Teaching women to be resentful of men has real, lasting consequences

By John O’Sullivan
December 19, 2013

When I was in college, I thought feminism was good. That all changed when the conversation ceased to be about equal opportunity for women and became all about what’s wrong with men. The news is filled with stories about relationships in which men are labeled abusers and women are presumed victims. These constant reminders of the worst of my gender have come to define us as a nation.

When the media make public declarations that men are the bad sex, or simply losers, children are listening. Some of these children are now older and dating, or even married, and many avoid responsibility as a result of our anti-male culture. This is especially true with women. When something goes wrong in a relationship, the default position is that men are to blame. Everyday normal behavior becomes one of scandal or abuse.

When my wife, who has stage-three breast cancer, goes to the emergency room, the first question they ask her is whether or not she feels safe at home. If she is anxious, the hospital social worker feels comfortable assuming some form of abuse. They repeatedly ask inappropriate questions and make grave assumptions without proof.

As a society, we are so trained to look for abuse that we ignore any other possibility. An argument can be called verbal abuse. A wife under serious stress is a victim. A man concerned about spending money is controlling. A wife refusing to answer her phone is enduring harassment. These opinions are presented as facts. It’s just assumed a man is oppressing a woman. That’s what feminism run amok has done.

Relationships can, and do, end based on these overreactions and assumptions about men, which are purposely escalated via people who claim concern. I’m all for protecting someone who’s been mistreated. But so-called professionals who say inappropriate things and interject themselves into private relationships never stop to consider that men have feelings, too.

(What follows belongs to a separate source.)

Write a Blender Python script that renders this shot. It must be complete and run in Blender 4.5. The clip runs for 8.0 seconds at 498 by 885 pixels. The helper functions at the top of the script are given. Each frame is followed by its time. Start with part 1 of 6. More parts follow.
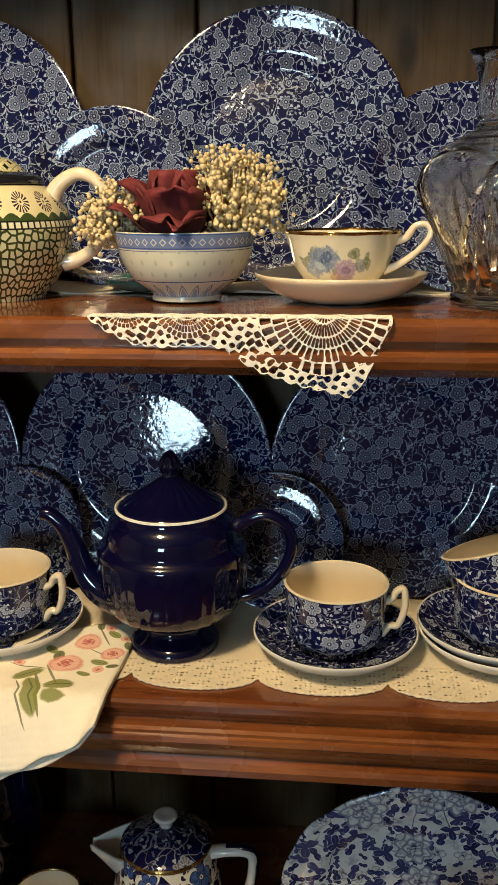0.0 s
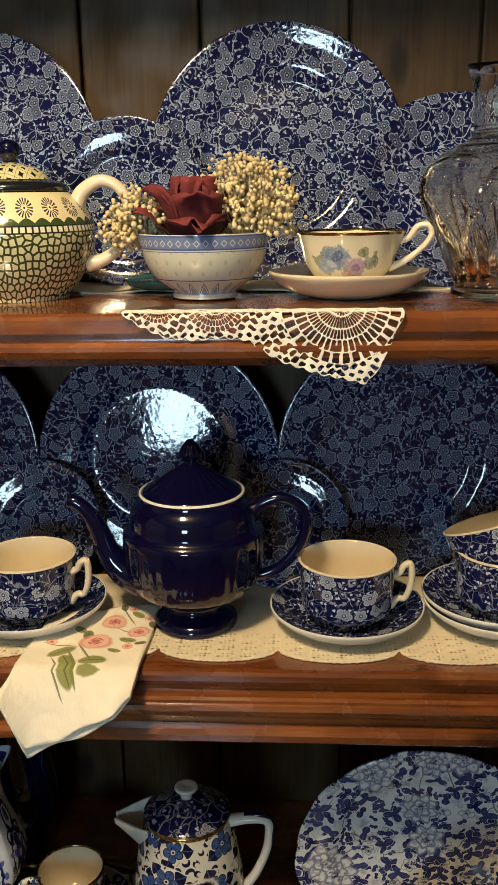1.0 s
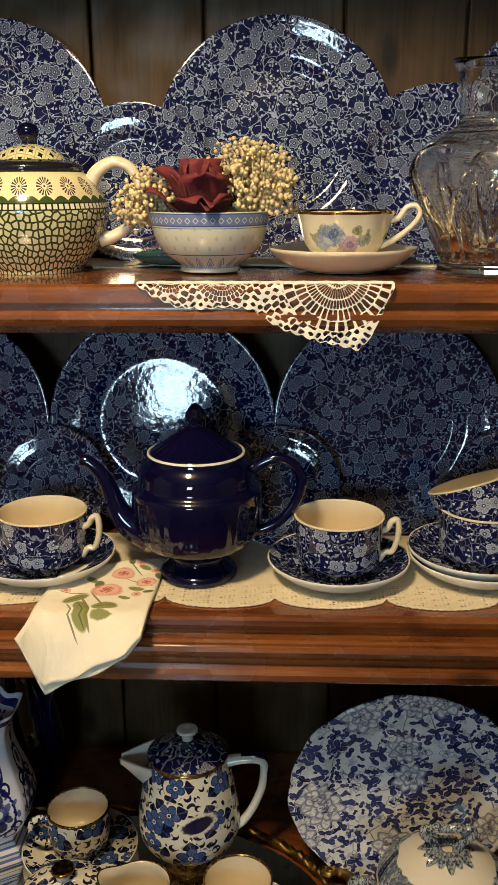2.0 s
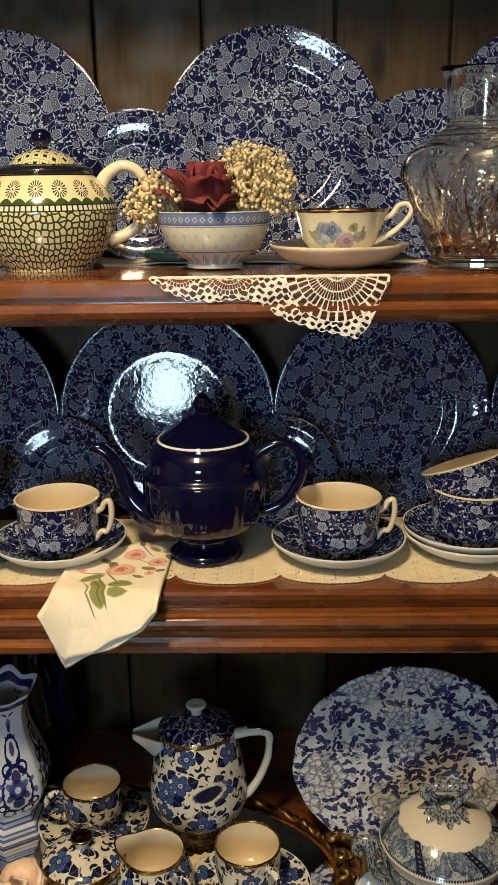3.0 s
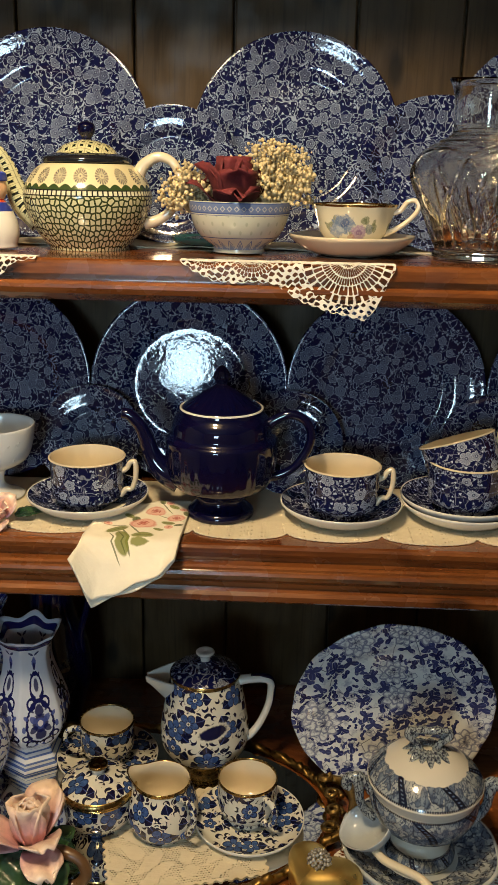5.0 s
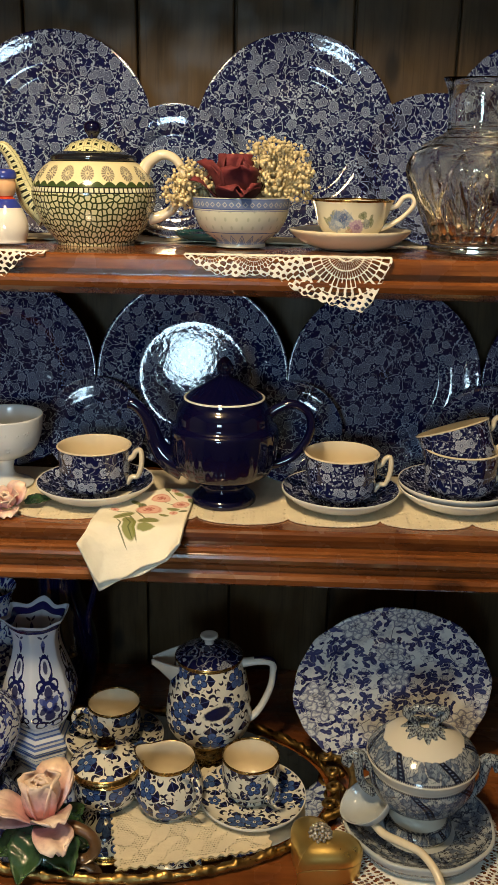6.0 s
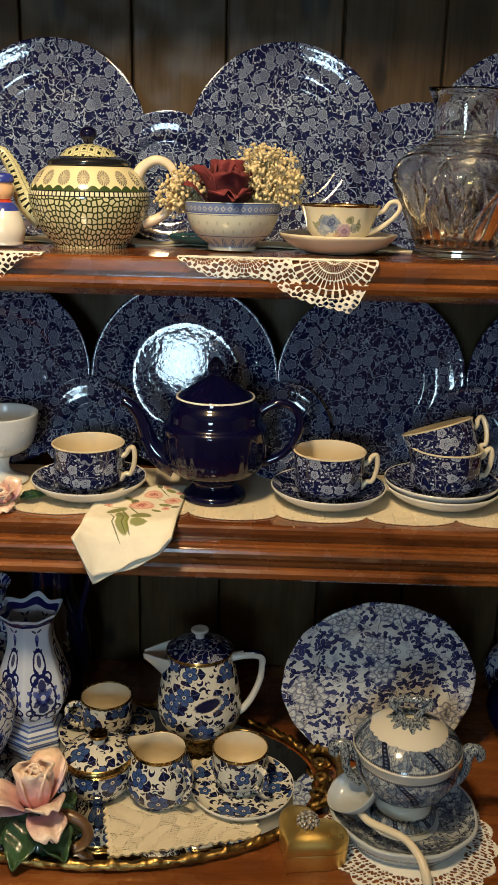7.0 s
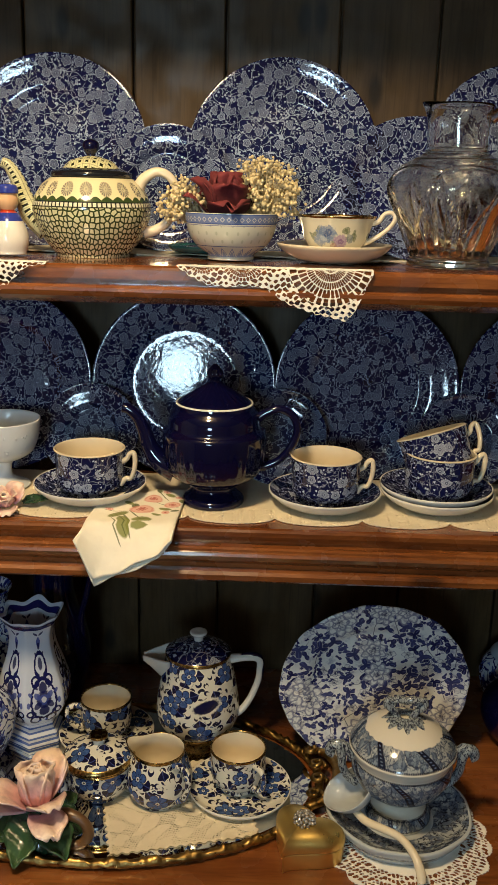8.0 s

There are far more people with genuine marital problems than there are abuse victims. Escalating marital conflict with strong negative language, as our postfeminist culture does, is counterproductive. The vocabulary of kindness and calm is more socially responsible.

What I have learned is that people feel comfortable assuming the worst about husbands and ignore their noble gestures and sincere kindness. Is it so hard to believe the world is filled with concerned husbands who make constant sacrifices for loving wives?

A few years ago, when my wife was sick with a different illness, we separated for a short stint. I had people tell me I just had to get divorced, as though this were the obvious solution. I would hear: “You can’t stay together for the children.”

Why the hell not? Nothing on God’s earth that is more important than children.

I was told things like: “Once this happens, things don’t get better.” Well, I think my marriage is worth the risk and more. “In sickness and health” is more than a catch phrase. I realized my wife was sick, so I took care of her.

But there will always be unethical lawyers and social workers with their own baggage who want those experiencing marital problems to blame the other person, usually the husband. That’s how these people make their living, and their efforts are easily propelled by public declarations against men and national debates about the “end of men.” But when you’re busy blaming someone else, you are allowing yourself to be distracted from your own failures. Shouldn’t we be making public declarations of successful relationships instead?

It’s time to stop allowing people with failed relationships to define the culture of marriage. Fathers and husbands who display great character should be the focus of discussion. I have spoken to people who are older and have been married for decades, and they all tell me they had times where they thought their marriages wouldn’t last. Maybe some marriages aren’t salvageable. But many, many are.

Before the 1970’s, when married people had conflicts, the prevailing wisdom was to go back to your spouse and work it out. The feminist ideal suggests this is unfair to women—the assumption being that wives are always the victims in any marital dispute. But marriage can be unfair to everyone! It is gender neutral.

I don’t want to judge people who make different choices than I. But people need to take a deep breath, demand some calm and be positive. Feminist vocabulary is degrading. It hurts men, women, and children; and it erodes marriage. The divorce rate is sky high because people are leading with fear based on a negative narrative that’s constantly repeated in the media.

Teaching women to assume the worst of men has real consequences. We should not tolerate such a toxic message. We live in a country where millions of children are prohibited by law to see Dad because we imagine extremes to be normal.

The feminist establishment needs to take responsibility for their constant negative dialogue. We need to stop celebrating divorce and start praising good marriages. There are countless great men and an abundance of delightful women in the world.

Marriage, for most people, is about a partnership—not oppression. If we lead with our highest expectations and confidence in our wills, we can silence those who lead with the lowest common denominator and the greatest of fears.

Love can conquer and forgive. But first we must change the vocabulary and the ways in which we live. God Bless.